Seven in 10 people still saving money each month, study finds

More than seven in 10 (71%) UK adults are still managing to save at least some money every month despite the current economic landscape, a new study from Aviva has suggested.

Aviva’s findings indicated that the average amount saved each month is around £194 per person, with most (37%) prioritising a “good return on their investment” over other factors.

Those who use ISAs as a vehicle for saving to take advantage of their tax allowances, tend to hold Cash ISAs (75%) rather than a Stocks and Shares ISA (18%), which Aviva suggested has been a steady picture across the market since ISAs were first introduced in 1999.

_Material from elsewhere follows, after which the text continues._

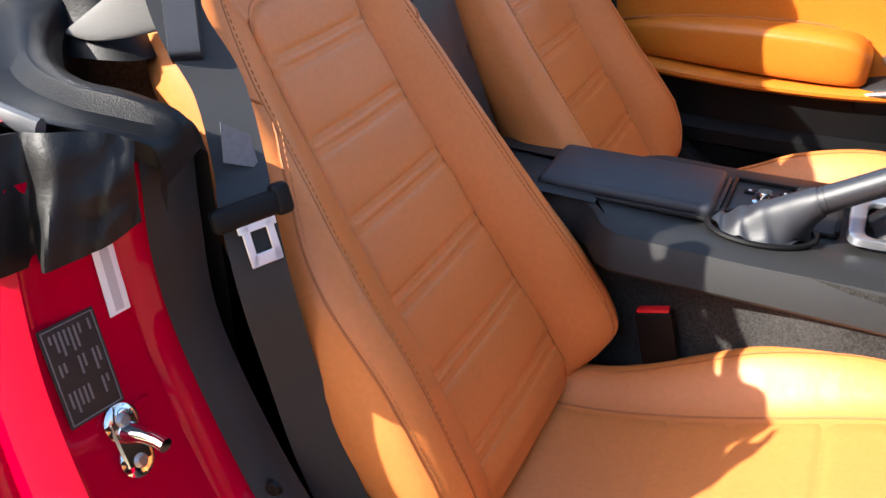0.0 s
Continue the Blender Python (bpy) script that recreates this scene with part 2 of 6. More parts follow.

According to Aviva’s research – which was based on a study of 3,000 UK adults, of which 1,358 have an ISA – the bias towards Cash ISAs is partly because investors believe Stocks & Shares ISAs are “too risky” (19%). The findings also indicated that investors think it’s “easier to pay into the Cash ISA they already have” (15%), while one in nine (11%) “worry they won’t be able to withdraw the money if they need it”.

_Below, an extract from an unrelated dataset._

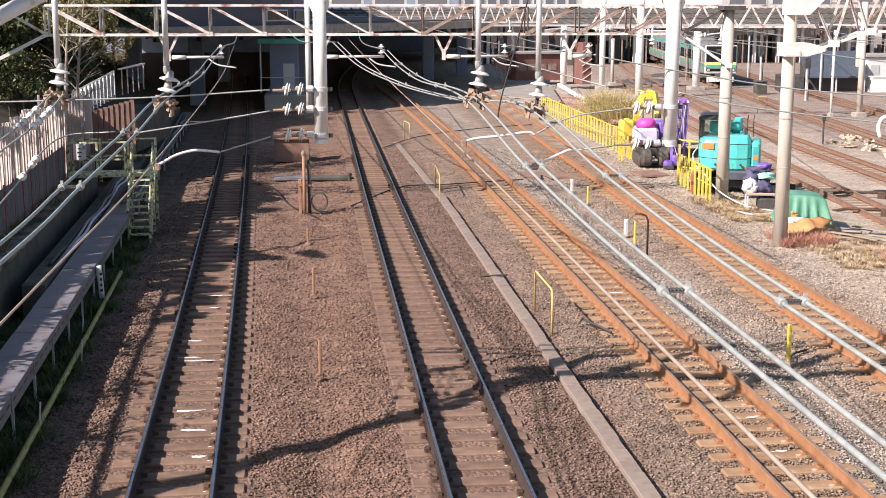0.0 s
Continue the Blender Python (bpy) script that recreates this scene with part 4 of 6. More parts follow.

However, Aviva also warned that this reliance on cash could be costing savers hundreds of pounds every year.

With inflation hitting 6.2%, its highest level in 30 years, millions who have Cash ISAs or hold cash in their current account are now losing money month after month, in real terms. Aviva estimated that a cash amount of £10,000 in five years time might be worth only about £8,500 in today’s money, if inflation moves as predicted.

Aviva senior propositions manager, Richard Kelsall, commented: “It is more than 30 years since we last saw inflation at its current level and so for many, today’s rising prices are a distant memory and for some it is entirely new, uncharted territory. Clearly the cost of living squeeze means that not everyone can afford to save anything right now, but those with a little extra to spare can often make their savings work much harder for them.

“While it's always important for people to hold some form of easily accessible cash savings for day to day living and emergencies – many household essentials are at the forefront of inflationary pressures. Cash ISAs remain most popular amongst ISA investors, but they only provide savers with relatively low return.

“However, if an investor is looking to keep up with, or beat, inflation and willing to take a longer-term view they could secure a higher rate of return on their investment by looking at a Stocks & Shares ISA.”